Salon's John Tierney overlooks the relative recentness and truer culprit of his otherwise correct observation:
[I]t’s a deeply ingrained part of Americans’ worldview that our postal service is the epitome of inefficiency and bad management, the perfect example of a bungling, poorly run government bureaucracy. That view gets reinforced from all kinds of sources--jaded journalists, editorial cartoonists given more to clichés than to cleverness, free-market economists, and others.
Every Christmas season I recline for yet another viewing of 1947's "Miracle on 34th Street," possibly the schmultziest film ever produced (excepting the previous year's "It's a Wonderful Life"), but, with the adorable Edmund Gwenn, is utterly irresistible to me. And every Christmas season I'm somewhat taken aback upon hearing John Payne's stirring, courtroom defense of the United States Postal Service as a model of government efficiency--a defense the film's producers surely believed would raise not one American eyebrow among its patriotic audiences.
Payne's commonplace, however, predated the rise of the far right, which very much required a widely recognizable symbol of government's gross inefficiency to gin up its campaign of government-as-the-everyday-problem (unless, of course, it's wearing a military uniform). Thus a year's-lost letter found and finally delivered--among the billions of letters delivered promptly and inexpensively--became one of the right's leading and grossest distortions of reality.
I've often wondered if the extraordinarily popular film itself was what triggered the right's peculiar obsession with the USPS, which, it would seem, was vastly respected as late as 1947.
Obviously, the solution is to make the USPS a part of the US Army--that model of efficiency. Except for the Corps of Engineers, who are also viewed as gross incompetents by the far right.

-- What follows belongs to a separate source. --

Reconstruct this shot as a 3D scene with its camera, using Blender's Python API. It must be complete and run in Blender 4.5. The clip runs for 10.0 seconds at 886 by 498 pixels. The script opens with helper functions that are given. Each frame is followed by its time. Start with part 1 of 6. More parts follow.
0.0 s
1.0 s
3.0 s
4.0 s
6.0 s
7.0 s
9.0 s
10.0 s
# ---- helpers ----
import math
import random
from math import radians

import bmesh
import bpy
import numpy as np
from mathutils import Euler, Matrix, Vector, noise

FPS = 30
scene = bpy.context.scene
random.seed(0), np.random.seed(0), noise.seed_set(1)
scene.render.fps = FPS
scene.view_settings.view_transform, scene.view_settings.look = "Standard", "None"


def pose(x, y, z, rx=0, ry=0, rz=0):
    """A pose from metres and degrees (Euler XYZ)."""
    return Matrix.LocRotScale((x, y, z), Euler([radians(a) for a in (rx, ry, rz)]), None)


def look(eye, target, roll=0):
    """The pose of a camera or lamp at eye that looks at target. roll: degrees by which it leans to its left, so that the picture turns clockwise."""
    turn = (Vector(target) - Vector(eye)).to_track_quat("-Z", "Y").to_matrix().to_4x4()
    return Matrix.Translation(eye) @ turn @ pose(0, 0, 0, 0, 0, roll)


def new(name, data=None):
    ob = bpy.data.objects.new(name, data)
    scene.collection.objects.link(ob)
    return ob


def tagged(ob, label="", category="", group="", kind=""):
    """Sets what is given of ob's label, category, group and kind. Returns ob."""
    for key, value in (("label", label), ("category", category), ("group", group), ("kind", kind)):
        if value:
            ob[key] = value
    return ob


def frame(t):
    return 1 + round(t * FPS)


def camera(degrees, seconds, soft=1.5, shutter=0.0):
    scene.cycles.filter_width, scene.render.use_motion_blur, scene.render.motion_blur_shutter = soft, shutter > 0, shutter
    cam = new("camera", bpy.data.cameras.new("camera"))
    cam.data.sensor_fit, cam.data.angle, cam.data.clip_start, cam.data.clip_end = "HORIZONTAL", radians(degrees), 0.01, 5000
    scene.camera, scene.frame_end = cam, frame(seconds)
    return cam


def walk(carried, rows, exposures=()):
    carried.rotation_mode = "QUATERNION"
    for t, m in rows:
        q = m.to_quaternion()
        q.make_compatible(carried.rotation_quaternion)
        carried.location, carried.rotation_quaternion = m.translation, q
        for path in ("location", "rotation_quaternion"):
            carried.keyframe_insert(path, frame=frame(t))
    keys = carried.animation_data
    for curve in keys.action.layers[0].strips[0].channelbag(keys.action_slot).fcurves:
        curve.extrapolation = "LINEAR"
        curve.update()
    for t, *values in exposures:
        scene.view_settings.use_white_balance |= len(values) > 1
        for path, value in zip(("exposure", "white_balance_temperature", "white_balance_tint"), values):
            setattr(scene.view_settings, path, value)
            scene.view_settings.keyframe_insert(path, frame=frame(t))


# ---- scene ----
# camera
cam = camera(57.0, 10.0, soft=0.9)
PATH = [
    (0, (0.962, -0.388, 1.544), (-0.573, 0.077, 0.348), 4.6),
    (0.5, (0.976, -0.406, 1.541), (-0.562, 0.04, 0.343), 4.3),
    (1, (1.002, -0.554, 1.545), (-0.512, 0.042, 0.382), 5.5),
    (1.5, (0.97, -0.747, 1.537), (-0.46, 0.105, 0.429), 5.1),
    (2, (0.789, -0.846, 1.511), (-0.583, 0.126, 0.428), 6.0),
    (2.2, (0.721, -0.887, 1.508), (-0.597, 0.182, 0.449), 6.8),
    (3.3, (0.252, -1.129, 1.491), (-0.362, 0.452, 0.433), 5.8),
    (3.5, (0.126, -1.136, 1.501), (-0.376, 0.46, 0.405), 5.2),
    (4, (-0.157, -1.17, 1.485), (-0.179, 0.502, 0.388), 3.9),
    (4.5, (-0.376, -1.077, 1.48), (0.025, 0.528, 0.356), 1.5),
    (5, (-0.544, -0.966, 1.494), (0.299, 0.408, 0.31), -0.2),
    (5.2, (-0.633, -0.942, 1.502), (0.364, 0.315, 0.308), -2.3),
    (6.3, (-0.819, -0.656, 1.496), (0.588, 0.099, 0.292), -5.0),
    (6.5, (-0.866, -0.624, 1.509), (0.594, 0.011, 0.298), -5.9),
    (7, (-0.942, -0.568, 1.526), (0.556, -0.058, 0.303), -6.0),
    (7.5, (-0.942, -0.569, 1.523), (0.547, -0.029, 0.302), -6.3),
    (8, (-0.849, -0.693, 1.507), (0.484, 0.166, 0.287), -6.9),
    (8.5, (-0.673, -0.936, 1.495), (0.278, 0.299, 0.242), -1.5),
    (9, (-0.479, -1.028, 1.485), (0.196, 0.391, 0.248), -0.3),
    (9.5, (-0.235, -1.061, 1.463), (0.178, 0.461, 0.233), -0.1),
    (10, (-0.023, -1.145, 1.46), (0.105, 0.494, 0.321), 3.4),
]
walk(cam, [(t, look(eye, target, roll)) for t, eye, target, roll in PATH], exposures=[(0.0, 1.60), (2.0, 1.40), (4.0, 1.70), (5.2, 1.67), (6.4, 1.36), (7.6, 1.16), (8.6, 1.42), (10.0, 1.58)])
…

Posted by: shsavage | February 07, 2013 at 10:39 AM
My problems these days are *not* with the USPS, but with UPS and FexEx--not the USPS. Postal Service people, in my experience, always ring the doorbell when delivering packages. Not so UPS and FedEx personnel, who have perfected "drop-and-run" to a fine art, and seem never to heard of doorbells and--Heaven forfend!--would never think of marring their manicures by actually *knocking* on the door. The problem with is *efficiency*: the corporate masters of FedEx and UPS have sped up routes, and so, in order to complete the number of "deliveries" in their quotas, their couriers simply drop their load at *your* stop and off they go to the next victim. Private sector "efficiency" is a matter of maximizing profit for the corporation, and tough cheese if customers suffer. Besides: Go try to hold UPS or FedEx accountable for horrible customer service; but if you've got a problem with USPS, you can call your senator or representative, and a constituent-service staffer will pick up the phone and talk with you. Go try navigating UPS or FedEx's interminable telephone menus; all you'll get is some poorly-paid call-center schnook who gets paid (poorly) to listen to you vent. What's happened to the USPS is a monument to "small government" idiocy.

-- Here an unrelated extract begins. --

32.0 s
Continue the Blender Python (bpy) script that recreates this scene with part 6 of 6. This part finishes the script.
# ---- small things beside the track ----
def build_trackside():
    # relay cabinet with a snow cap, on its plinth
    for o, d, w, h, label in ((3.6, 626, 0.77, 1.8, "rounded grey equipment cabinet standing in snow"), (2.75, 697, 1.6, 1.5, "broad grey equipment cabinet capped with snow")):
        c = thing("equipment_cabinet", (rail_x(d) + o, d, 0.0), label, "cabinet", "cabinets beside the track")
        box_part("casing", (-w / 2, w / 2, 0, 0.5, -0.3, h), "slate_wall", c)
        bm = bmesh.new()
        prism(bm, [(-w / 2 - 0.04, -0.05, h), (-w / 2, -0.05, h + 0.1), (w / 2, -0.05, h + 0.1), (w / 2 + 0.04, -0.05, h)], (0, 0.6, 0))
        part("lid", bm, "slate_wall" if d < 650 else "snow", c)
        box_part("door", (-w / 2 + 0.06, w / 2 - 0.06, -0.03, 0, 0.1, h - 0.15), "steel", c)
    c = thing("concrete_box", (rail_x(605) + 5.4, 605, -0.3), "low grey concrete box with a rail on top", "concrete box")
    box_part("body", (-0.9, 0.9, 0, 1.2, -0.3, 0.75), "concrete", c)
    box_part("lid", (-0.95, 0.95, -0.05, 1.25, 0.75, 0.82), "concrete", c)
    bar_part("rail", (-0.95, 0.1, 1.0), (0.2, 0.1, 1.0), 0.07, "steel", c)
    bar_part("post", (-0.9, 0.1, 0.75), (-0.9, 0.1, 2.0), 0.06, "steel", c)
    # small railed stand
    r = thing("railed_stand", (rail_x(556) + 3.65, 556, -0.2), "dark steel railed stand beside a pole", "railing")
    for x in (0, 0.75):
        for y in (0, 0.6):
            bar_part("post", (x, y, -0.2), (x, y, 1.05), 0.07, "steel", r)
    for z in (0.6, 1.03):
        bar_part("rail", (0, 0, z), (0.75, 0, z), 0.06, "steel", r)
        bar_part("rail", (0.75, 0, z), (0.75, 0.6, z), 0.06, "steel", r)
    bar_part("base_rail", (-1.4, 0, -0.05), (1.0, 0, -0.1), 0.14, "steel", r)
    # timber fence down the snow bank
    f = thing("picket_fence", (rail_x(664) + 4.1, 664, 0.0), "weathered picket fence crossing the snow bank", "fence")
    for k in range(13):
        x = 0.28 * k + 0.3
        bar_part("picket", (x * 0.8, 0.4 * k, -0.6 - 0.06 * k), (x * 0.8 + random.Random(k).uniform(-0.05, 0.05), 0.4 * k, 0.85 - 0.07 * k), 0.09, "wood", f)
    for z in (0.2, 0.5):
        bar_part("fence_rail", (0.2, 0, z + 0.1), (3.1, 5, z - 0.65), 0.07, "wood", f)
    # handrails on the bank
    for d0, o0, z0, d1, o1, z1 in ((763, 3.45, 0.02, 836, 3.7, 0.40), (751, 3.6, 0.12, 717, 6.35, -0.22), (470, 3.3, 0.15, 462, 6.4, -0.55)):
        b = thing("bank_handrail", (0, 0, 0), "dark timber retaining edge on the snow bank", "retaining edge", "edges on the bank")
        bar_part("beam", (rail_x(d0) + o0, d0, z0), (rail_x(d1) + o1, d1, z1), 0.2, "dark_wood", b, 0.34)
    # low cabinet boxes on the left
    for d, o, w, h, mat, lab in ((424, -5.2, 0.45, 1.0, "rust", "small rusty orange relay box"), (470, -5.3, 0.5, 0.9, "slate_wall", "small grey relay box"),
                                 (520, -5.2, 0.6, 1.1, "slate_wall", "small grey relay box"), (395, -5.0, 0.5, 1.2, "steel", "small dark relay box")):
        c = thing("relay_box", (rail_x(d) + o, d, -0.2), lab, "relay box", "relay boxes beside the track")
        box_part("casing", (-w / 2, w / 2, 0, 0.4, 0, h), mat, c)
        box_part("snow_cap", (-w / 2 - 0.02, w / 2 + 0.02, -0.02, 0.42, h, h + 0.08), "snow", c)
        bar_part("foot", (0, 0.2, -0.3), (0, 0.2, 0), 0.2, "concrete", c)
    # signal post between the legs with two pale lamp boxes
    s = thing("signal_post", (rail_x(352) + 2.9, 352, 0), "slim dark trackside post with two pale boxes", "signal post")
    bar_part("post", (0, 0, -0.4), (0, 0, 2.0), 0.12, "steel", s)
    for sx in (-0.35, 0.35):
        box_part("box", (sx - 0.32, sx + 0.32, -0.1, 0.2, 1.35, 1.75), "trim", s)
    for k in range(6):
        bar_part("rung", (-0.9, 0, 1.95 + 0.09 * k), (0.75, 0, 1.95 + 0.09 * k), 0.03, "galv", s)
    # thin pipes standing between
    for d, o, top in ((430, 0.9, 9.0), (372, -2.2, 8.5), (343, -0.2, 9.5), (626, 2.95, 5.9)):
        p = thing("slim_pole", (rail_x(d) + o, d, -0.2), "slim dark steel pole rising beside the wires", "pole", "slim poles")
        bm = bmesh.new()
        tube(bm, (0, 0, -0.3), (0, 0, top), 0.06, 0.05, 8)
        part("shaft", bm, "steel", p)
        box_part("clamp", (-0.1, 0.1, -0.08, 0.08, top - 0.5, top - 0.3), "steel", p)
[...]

Posted by: Adam Simms | February 07, 2013 at 11:57 AM
I'm shocked frankly. I was prepared when hitting the link to the salon article to find yet another completely innumerate and illogical analysis of the USPS's woes. The oft repeated nonsense on the left is that evil machinations in congress forced the postal service to fund pensions far in excess of need as far ahead as 75 years. These pension contributions, amounting to over 5 billion a year, are supposed to account for last's years 15.9 billion dollar loss. But for this 5 billion dollar pension contribution assert idiots, the post office would have made money. In fact the Salon article has this right. The congressional interference prevents the USPS from undertaking rational steps to make this necessary institution sustainable. And the Democrats are every bit as much to blame as the Republicans.